Darya Alexandrovna shuddered at the mere recollection of the pain from sore breasts which she had suffered with almost every child. ‘Then the children’s illnesses, that everlasting apprehension; then bringing them up; evil propensities’ (she thought of little Masha’s crime among the raspberries), ‘education, Latin—it’s all so incomprehensible and difficult. And on the top of it all, the death of these children.’ And there rose again before her imagination the cruel memory, that always tore her mother’s heart, of the death of her last little baby, who had died of croup; his funeral, the callous indifference of all at the little pink coffin, and her own torn heart, and her lonely anguish at the sight of the pale little brow with its projecting temples, and the open, wondering little mouth seen in the coffin at the moment when it was being covered with the little pink lid with a cross braided on it.

‘And all this, what’s it for? What is to come of it all? That I’m wasting my life, never having a moment’s peace, either with child, or nursing a child, forever irritable, peevish, wretched myself and worrying others, repulsive to my husband, while the children are growing up unhappy, badly educated, and penniless. Even now, if it weren’t for spending the summer at the Levins’, I don’t know how we should be managing to live. Of course Kostya and Kitty have so much tact that we don’t feel it; but it can’t go on. They’ll have children, they won’t be able to keep us; it’s a drag on them as it is. How is papa, who has hardly anything left for himself, to help us? So that I can’t even bring the children up by myself, and may find it hard with the help of other people, at the cost of humiliation. Why, even if we suppose the greatest good luck, that the children don’t die, and I bring them up somehow. At the very best they’ll simply be decent people. That’s all I can hope for. And to gain simply that—what agonies, what toil!... One’s whole life ruined!’ Again she recalled what the young peasant woman had said, and again she was revolted at the thought; but she could not help admitting that there was a grain of brutal truth in the words.

UPDATE (based on some discussion with a friend, it struck me I should try to complete my thought process here a bit):

I think too often those of us who believe that contraception is wrong make an inappropriate leap into assuming that contraception came in and disrupted some idyllic situation in which families were huge and loving and every child was welcomed. But of course, that isn't the case. The reason why people adopted contraception so eagerly is because it seemed to be a solution to very real problems that made women and marriages miserable. Dolly (who really is an affectionate mother and wife, but who has a shallow and chronically unfaithful husband) is at the same time terrified of getting pregnant (which makes her unattractive to her husband, takes a toll on her body, and leaves her unable to cope well with the children which her husband is often happy to leave to her and the servants) and at the same time probably fears that her physical distance from her husband is one of the things that causes him to always be out chasing other women. And so she finds herself hating her fertility, and fearing motherhood, because it seems like it puts her in the place of denying her husband the one thing that might keep him around more. Now, does this mean that putting Dolly on the pill would have solved all her problems and made her marriage good? No. Her marriage is simply bad. Her husband would probably still cheat on her even if she were more available to him -- that's just how he is. She's in a terrible situation. It's probably a toss up whether contraception would really have helped her or not. But, it's completely obvious why if someone had offered her the seeming assurance of the pill, it would have seemed like a godsend to her.

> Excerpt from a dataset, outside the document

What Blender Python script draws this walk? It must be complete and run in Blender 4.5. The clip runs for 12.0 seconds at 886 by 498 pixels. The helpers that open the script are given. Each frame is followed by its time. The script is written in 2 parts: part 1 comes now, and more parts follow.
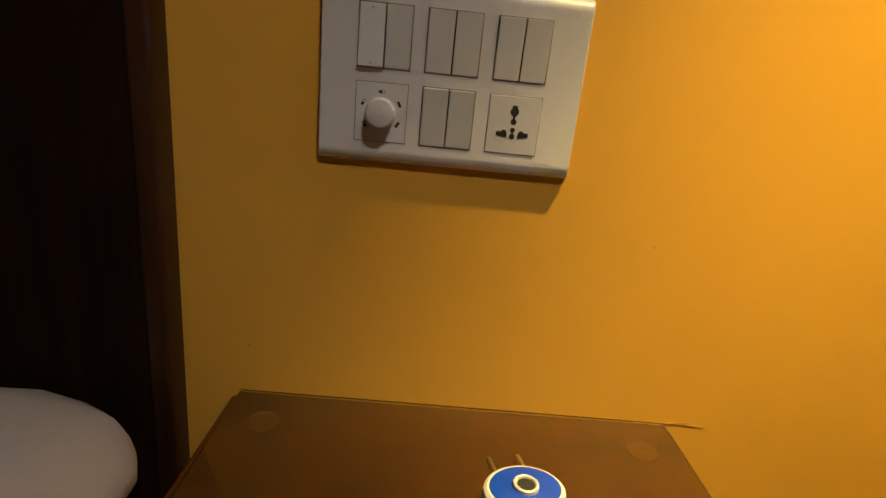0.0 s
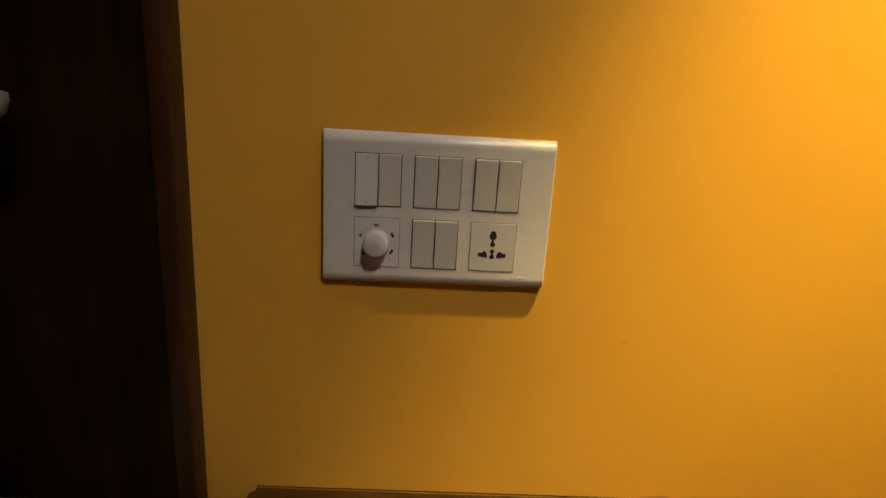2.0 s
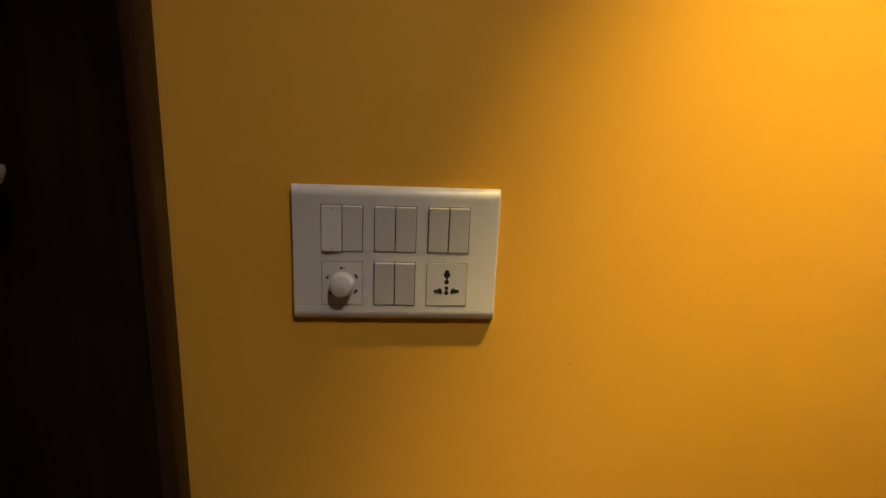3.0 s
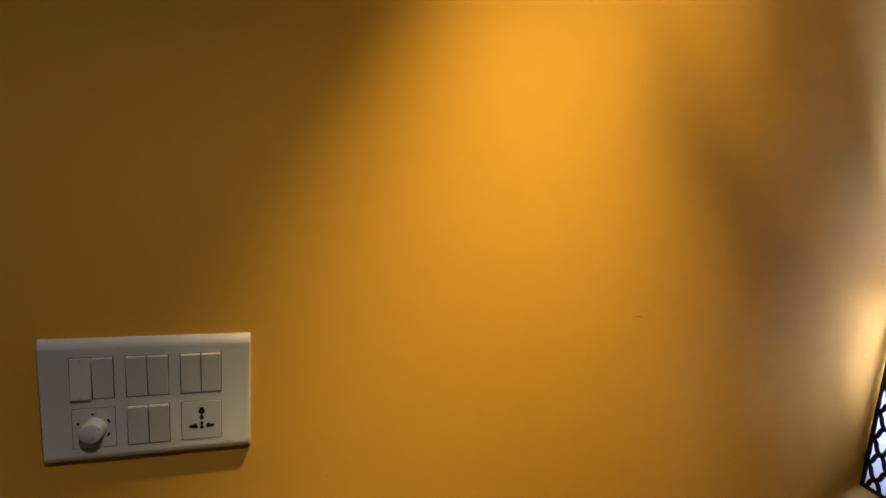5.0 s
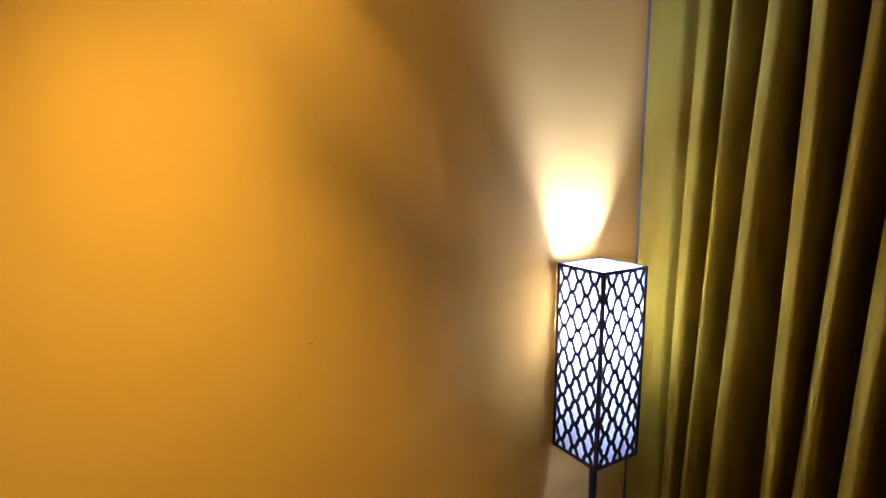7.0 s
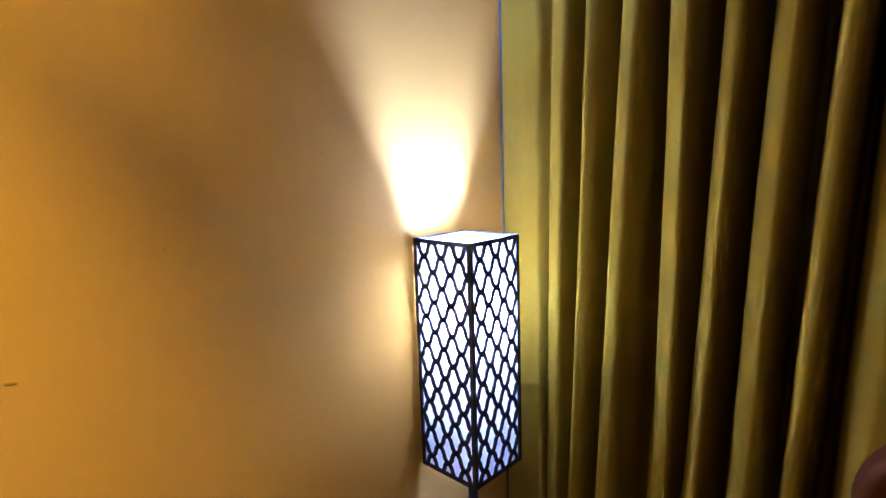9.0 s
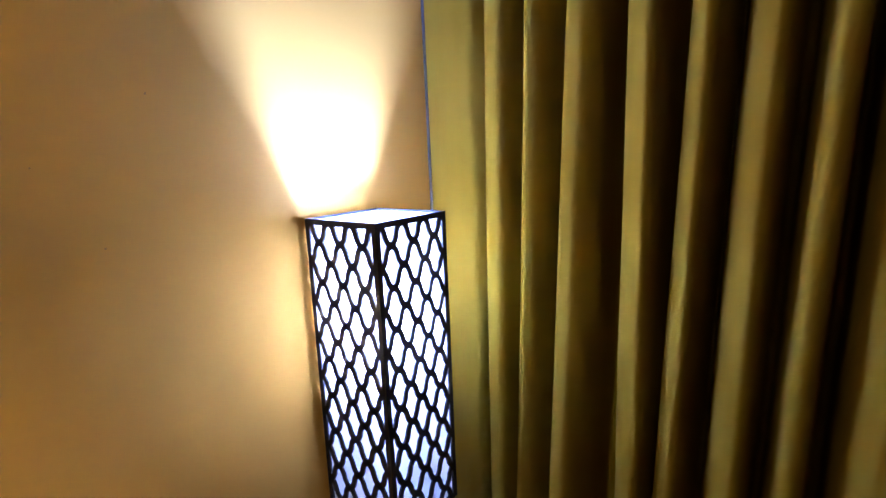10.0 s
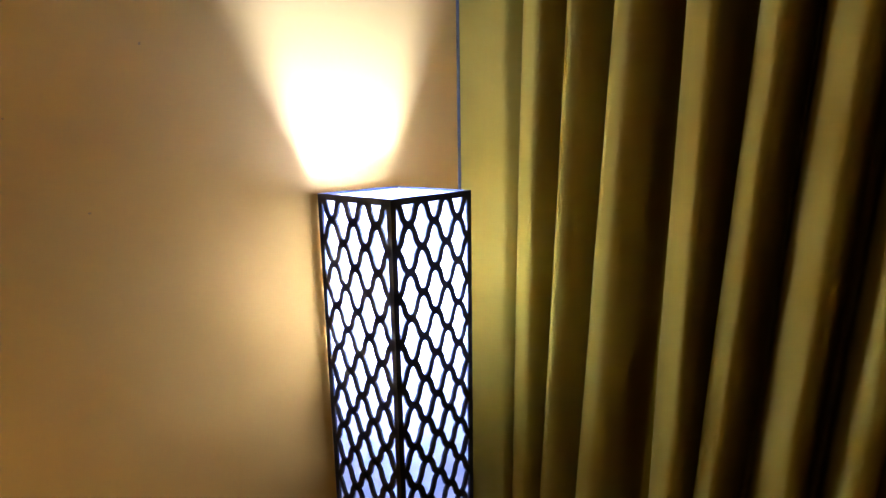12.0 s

In an odd sense, hearing this voice out of the past is a bit reassuring. Sometimes we tell ourselves that we, even if we stand in opposition to some elements of the culture, are still prisoners of it, and that when we find ourselves conflicted about these issues, that it is in some sense giving in. Really, though, "the contraceptive mentality" is simply the modern version of a conflict which has always existed for us in our fallen world and which will continue to exist as long as we do. It's hard to live by the limitations of what we are. So no, when we find these things hard, it's not because we've given in and been taken over by some spirit of the age. We're simply struggling with the same issues that people have always struggled with in marriages throughout history.